Set down exactly the lines from the one with "for curve in" to the one with "scene.view_settings.keyframe_insert(path, frame=frame(t))", both included, and no line outside that range.
-- Start Supplied records --
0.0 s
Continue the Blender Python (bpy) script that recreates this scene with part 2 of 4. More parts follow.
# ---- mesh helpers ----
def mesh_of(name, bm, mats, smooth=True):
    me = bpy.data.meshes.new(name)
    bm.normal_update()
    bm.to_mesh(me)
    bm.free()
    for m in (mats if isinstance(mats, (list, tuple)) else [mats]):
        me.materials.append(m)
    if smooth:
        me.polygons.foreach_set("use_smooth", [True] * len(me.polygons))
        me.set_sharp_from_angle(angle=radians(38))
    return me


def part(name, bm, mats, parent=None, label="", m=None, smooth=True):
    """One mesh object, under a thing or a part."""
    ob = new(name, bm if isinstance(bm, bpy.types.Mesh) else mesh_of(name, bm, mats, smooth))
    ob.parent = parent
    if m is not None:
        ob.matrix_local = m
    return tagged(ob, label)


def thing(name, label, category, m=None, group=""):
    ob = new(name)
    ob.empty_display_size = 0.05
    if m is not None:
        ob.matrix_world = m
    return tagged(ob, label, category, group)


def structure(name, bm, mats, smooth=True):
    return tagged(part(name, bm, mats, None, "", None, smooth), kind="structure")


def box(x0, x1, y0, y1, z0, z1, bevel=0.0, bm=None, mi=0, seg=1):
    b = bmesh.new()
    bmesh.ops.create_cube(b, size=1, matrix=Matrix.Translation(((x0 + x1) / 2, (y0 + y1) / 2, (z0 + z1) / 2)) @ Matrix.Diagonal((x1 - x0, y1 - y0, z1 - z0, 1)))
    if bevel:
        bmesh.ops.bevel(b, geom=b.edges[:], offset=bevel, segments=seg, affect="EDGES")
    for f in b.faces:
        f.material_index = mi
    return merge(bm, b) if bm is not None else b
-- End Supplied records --
-- Start Supplied records --
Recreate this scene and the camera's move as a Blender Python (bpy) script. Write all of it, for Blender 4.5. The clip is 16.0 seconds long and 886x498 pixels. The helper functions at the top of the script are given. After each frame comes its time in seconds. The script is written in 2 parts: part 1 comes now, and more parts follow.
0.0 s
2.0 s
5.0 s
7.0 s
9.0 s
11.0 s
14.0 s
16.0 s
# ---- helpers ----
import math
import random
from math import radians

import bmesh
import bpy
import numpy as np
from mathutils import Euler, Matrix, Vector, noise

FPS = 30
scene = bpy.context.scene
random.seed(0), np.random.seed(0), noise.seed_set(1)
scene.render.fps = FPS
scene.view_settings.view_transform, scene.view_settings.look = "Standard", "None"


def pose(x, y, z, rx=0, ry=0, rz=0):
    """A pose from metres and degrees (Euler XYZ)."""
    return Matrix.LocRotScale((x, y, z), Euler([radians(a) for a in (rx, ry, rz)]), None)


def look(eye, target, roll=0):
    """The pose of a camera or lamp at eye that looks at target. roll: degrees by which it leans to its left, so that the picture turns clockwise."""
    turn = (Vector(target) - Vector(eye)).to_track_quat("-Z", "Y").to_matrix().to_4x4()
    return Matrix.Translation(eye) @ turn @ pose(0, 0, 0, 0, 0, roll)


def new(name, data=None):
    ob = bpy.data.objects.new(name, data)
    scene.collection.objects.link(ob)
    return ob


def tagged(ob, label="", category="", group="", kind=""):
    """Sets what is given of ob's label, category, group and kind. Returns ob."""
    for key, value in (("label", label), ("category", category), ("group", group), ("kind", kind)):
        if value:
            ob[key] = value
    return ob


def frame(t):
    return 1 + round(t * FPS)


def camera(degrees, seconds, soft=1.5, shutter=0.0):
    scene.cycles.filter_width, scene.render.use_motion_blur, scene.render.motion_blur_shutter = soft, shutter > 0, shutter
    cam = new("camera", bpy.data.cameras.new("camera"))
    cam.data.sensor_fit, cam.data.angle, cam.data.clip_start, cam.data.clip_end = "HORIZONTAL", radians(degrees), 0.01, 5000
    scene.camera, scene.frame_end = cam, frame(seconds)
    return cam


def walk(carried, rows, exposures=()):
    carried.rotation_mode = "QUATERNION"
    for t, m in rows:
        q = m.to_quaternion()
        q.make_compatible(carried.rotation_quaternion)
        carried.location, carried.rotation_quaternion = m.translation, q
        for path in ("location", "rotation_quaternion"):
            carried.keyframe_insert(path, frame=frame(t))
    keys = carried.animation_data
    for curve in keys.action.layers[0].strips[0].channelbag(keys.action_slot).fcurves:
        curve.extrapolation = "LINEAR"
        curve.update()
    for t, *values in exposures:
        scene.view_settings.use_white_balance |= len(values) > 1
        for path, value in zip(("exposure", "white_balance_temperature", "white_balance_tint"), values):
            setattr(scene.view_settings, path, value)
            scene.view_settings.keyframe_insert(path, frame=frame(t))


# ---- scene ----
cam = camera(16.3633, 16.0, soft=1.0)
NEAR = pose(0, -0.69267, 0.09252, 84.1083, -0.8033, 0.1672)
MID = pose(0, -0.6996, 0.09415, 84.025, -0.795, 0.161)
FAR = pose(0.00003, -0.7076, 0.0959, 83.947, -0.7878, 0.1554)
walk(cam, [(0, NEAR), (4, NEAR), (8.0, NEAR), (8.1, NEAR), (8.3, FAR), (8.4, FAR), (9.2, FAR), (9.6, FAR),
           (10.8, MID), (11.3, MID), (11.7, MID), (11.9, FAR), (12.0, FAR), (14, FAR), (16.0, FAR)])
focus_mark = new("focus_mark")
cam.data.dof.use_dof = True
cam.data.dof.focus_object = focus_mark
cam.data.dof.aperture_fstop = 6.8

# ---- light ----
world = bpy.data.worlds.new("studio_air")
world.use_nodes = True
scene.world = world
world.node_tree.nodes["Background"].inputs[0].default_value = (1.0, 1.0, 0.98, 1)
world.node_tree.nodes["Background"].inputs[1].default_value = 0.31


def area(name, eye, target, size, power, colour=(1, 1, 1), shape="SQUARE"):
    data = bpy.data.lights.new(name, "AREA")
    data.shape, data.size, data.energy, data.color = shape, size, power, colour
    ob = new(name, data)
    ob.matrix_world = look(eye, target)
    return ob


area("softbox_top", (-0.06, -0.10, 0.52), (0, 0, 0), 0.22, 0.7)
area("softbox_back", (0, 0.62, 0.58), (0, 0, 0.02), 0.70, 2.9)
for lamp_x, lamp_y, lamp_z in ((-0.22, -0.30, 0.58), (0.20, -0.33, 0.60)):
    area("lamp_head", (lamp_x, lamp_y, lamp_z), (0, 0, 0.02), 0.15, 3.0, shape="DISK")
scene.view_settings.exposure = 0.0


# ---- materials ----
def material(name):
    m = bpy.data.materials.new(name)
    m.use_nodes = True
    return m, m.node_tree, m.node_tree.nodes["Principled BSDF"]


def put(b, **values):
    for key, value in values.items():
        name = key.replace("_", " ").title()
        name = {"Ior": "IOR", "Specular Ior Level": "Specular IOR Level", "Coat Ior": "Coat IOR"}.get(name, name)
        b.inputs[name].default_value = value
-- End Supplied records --
**Result for this task**
    for curve in keys.action.layers[0].strips[0].channelbag(keys.action_slot).fcurves:
        curve.extrapolation = "LINEAR"
        curve.update()
    for t, *values in exposures:
        scene.view_settings.use_white_balance |= len(values) > 1
        for path, value in zip(("exposure", "white_balance_temperature", "white_balance_tint"), values):
            setattr(scene.view_settings, path, value)
            scene.view_settings.keyframe_insert(path, frame=frame(t))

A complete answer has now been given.